Technologies for installation of biogas and compost plants in households are subsidised and 15-20 tonnes of wet waste is treated in the 23 aerobic composting centres in the city every day.

In Indore, 400 volunteers from non-profits as well as radio jingles, television and print advertisements, and slogans painted on one-and-a-half lakh square metres of wall space across the city have built a strong awareness campaign. Waste segregation takes place in all 85 wards under strict monitoring. Defaulters pay heavy fines (spot fine collection has been roughly Rs 80 lakh in the last 18 months as per Indore Municipal Corporation) and around 850 open garbage spots have been removed.

The city focusses on centralised processing, but recent initiatives encourage residents to treat wet waste in situ.
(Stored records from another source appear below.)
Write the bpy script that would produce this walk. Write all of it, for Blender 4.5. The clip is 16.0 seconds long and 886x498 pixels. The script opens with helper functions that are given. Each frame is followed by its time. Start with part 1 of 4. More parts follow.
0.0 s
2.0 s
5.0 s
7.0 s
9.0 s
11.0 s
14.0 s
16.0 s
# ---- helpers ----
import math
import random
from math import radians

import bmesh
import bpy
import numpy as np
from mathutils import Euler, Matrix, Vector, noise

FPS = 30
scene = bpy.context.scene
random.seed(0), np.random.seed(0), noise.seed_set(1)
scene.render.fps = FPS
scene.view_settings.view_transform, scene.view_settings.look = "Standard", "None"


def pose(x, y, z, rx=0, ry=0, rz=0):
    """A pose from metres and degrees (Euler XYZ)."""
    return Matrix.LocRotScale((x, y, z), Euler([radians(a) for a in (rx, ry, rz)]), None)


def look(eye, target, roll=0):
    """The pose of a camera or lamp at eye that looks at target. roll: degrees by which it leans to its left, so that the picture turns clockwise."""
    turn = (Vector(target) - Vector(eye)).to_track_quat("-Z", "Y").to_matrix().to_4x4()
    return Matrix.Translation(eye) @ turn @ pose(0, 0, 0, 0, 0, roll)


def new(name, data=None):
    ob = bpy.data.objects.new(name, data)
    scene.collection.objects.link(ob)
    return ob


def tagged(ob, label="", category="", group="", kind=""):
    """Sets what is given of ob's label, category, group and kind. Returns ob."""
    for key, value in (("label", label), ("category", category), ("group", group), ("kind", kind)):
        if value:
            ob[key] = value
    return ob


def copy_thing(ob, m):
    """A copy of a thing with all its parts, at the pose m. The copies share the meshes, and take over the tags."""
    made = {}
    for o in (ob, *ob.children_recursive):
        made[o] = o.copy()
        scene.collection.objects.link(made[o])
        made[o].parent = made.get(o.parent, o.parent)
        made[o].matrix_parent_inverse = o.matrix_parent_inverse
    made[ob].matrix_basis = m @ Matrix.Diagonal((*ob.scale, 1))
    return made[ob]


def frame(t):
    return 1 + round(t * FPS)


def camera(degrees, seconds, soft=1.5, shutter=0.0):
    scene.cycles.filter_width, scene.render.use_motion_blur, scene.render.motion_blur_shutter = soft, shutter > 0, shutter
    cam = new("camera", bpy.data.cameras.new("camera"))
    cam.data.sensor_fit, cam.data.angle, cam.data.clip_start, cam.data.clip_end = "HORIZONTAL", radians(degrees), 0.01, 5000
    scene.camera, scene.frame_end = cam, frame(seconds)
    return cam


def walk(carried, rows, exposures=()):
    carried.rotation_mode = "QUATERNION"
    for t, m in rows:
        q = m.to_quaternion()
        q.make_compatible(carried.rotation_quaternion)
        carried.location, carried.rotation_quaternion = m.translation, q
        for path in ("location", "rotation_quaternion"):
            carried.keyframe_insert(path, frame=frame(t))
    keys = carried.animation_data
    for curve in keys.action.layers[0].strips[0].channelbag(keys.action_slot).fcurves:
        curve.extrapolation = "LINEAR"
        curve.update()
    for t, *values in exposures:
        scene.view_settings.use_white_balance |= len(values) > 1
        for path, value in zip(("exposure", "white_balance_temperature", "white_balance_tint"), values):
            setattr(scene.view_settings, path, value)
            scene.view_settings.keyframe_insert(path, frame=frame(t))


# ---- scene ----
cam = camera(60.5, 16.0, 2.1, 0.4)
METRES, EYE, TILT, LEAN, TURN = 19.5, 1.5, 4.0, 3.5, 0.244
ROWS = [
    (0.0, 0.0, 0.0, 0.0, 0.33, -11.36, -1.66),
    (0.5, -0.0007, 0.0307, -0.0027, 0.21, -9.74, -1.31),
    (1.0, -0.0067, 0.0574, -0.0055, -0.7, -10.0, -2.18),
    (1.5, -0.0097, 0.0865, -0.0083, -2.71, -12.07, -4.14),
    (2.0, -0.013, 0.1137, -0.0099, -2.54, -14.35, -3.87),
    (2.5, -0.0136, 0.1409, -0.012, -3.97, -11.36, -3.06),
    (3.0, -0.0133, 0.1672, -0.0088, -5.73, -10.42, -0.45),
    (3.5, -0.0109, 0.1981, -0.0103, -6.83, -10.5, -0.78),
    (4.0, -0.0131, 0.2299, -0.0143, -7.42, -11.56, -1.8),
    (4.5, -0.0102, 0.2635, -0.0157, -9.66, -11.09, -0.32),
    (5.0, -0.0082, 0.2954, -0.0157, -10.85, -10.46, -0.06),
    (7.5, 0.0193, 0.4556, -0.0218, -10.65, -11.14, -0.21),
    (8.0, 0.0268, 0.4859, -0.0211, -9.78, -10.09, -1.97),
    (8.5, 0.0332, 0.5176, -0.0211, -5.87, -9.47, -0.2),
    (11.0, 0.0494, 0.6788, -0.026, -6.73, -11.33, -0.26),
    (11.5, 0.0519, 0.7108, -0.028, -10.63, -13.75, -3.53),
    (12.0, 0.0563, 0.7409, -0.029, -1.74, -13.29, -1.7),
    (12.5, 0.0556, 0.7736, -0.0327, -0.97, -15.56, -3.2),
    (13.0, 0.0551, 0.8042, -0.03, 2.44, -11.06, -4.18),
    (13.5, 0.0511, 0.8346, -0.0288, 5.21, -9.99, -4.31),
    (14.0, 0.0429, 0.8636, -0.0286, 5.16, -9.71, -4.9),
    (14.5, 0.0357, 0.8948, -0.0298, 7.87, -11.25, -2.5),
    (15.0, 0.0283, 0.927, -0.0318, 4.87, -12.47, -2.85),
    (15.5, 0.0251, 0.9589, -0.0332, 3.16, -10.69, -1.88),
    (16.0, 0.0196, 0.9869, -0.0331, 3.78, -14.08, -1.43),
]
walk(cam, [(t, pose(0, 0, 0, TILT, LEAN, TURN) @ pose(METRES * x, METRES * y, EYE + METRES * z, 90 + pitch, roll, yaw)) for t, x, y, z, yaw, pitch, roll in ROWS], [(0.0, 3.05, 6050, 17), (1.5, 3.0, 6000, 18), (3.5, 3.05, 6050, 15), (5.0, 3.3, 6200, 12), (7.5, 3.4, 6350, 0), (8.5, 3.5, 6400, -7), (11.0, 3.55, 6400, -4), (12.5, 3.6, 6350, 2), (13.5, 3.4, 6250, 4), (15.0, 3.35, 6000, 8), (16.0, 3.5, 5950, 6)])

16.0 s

Composters are installed in commercial areas to treat wet waste, while the dry recyclable plastic is sold to recyclers. The non-recyclable plastic waste is bailed and sent to a cement plant outside and to authorities for road construction.

Poor players

In Bihar, Patna and Gaya received only the 1 Leaf Award. Delhi-NCR also performed poorly, with south and east Delhi municipal corporations receiving the 2 Leaves Award, while Gurugram got just 1 Leaf. The Indian Institute of Technology Delhi recently noted that no restoration of the Ghazipur landfill site—where over 1,600MT of solid waste is dumped daily, 17 years after its scheduled closure—was possible. The landfill’s height has touched 65 metres and is extremely vulnerable to accidents.

Segregation percentage of south and east Delhi is below 33 and they landfill nearly 50 per cent of their waste. “What is required is source-segregation, proper treatment, recycle and reuse. Zero landfill should be the goal of municipal waste management in India,” says Chandra Bhushan, Deputy Director General, CSE. S P S Parihar, Chairperson, Central Pollution Control Board, says adopting the policy of reusing and recycling is critical, and CSE Forum can “help identify those catalysts”. The forum cities will further work to adopt bylaws as per the Solid Waste Management Rules, 2016 and focus on strict implementation of plastic ban.